Da sinistra Vittorio Catani, Claudio Asciuti, Domenico Gallo, Rocco Ragone, Montepulciano 1986
Da sinistra Vittorio Catani, Claudio Asciuti, Domenico Gallo, Rocco Ragone, Montepulciano 1986
L'importanza della fantascienza risiede dunque nel riuscire a estrapolare gli elementi innovativi di un periodo storico, realmente esistenti ma ancora in via di completa determinazione, e approntare una narrazione in cui questi elementi sono completamente determinati. Non è certo una fantascienza che prevede il futuro, piuttosto che annusa il presente. E ciò che annusa è, in maniera particolare, la politica.

Si tratta ovviamente di macro linee, ma se leggiamo un romanzo appena uscito per Fanucci come Guerra santa di Jean-Marc Ligny, ci vediamo descritta l'Italia di Berlusconi e Fini. Qualcuno ne sarà entusiasta, altri ne saranno terrorizzati... Dunque la politica nella fantascienza è lecita, anzi senza queste intuizioni politiche la fantascienza neppure esisterebbe. Ovviamente la fantascienza non esprime razionalmente e consciamente un tipo di politica (e abbiamo esempi molto eterogenei), ma coglie lo spirito dei tempi, amplifica e materializza le ossessioni e le paure, visita le utopie e, in generale, le distrugge, entrando a buon diritto nell'ambito dell'elaborazione politica. A conforto delle mie opinioni segnalo un buon numero monografico sulla globalizzazione della rivista Diorama (il 246), un'iniziativa che qualcuno definirebbe di destra, che dedica alcune pagine interessanti alla fantascienza politica. Se poi qualcuno si azzarderà a dire che la fantascienza non è tutta così, e per fortuna ci sono le elucubrazioni tecnologiche che politiche non sono, lo rimando a due libri di David Noble tradotti in Italia, La religione della tecnologia e Progettare l'America!

Parlare di fantascienza e politica in Italia, invece, comporta rinvangare una patetica e lunga storia di fascisti, democristiani e comunisti che, per anni, hanno utilizzato la fantascienza più come luogo che come cultura. Luogo in cui si esprimevano scontri che avevano origine altrove, in altri luoghi come piazze, scuole, fabbriche e, purtroppo, anche banche e stazioni.

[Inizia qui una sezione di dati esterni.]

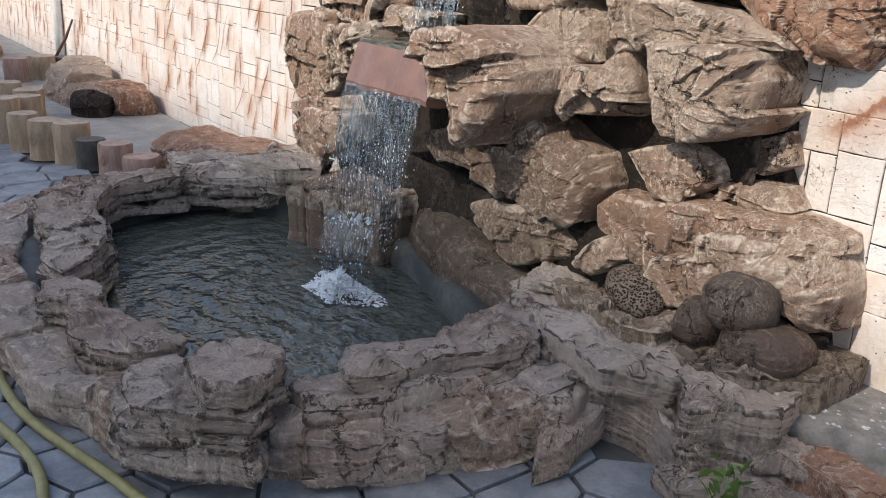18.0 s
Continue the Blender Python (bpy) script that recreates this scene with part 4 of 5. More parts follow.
crag(-0.10, M_ROCK, 545, (-1.99, 0.93), (-1.82, 0.99), (-1.78, 0.90), (-1.86, 0.85), (-1.98, 0.87), depth=0.1)
# stones at the foot
boulder(-1.81, -1.60, 0.41, 0.575, -0.45, 0.24, M_ROCK_ROUND, 37, 0, n=40, power=2.2, cuts=0, strata=0.0, rough=0.3, name="round_stone")
boulder(-1.885, -1.765, 0.33, 0.45, -0.46, 0.20, M_ROCK_ROUND, 38, 12, n=30, power=2.5, cuts=1, strata=0.0, rough=0.45, name="round_stone")
boulder(-1.72, -1.48, 0.30, 0.425, -0.45, 0.28, M_ROCK_ROUND, 46, 8, n=34, power=2.8, cuts=2, strata=0.05, rough=0.5, name="round_stone")
boulder(-2.23, -2.00, 0.33, 0.445, -0.46, 0.22, M_PITTED, 39, 14, n=44, power=2.5, cuts=1, strata=0.0, rough=0.8, name="pitted_stone")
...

Andrej Zdanov era, forse, un uomo intelligente e cattivo che è passato alla storia per aver dato il più grande contributo alla costituzione di un codice destinato a regolare l'attività artistica, ovvero ad annullare quel processo di deformazione che è tipico dell'immaginario e che, di fatto, è una delle massime espressioni di libertà. Questo zdanovismo, che in Unione Sovietica venne teorizzato e applicato apertamente, non è però caratteristico solo della realtà orientale precedente al 1989, ma si è manifestato, e si manifesta ancora oggi, anche nei regimi occidentali. Una rivista autorevole come Le Monde Diplomatique lo chiama ingenuamente Pensiero Unico, e si tratta di una evoluzione dei principi di Zdanov che, ma guarda che caso, si trovano a proprio agio anche nel mondo capitalista e nell'Italia berlusconiana. Concettualmente possiamo definire come neo-zdanovismo il complesso delle forme di pressione dirette e indirette che comportano la direzione delle forme artistiche (e dell'informazione) dal parte del potere politico.

Se l'immaginario, inteso come forza operante sulla realtà per comprenderla e stravolgerla, svolge una funzione intrinseca di cambiamento, e quindi è funzionale a chi il potere non lo detiene, il neo-zdanovismo, invece, celebra il potere esistente e aspira a perpetuarlo.

Nel 1976 conobbi il primo appassionato di fantascienza degno di questo nome. Si chiamava Bruno Baccelli ed era di Carrara. Bruno è morto da diversi anni. Era appena uscito da Avanguardia Operaia, un gruppo che in quegli anni diede vita a Democrazia Proletaria, e in seguito Bruno divenne sempre più anarchico, come è destino di quelle terre apuane. Io avevo bazzicato il Movimento Studentesco (quello di Mario Capanna), ma all'epoca non avevo ancora nessun gruppo politico di riferimento. Bruno animava una fanzine dal nome Fantasia Sociale, che era una di quelle che era apertamente della nuova sinistra, come Cavalieri Neri e Novae Terrae. A Milano, a nostra insaputa, si stava organizzando Un'Ambigua Utopia, il collettivo storico della sinistra fantascientifica.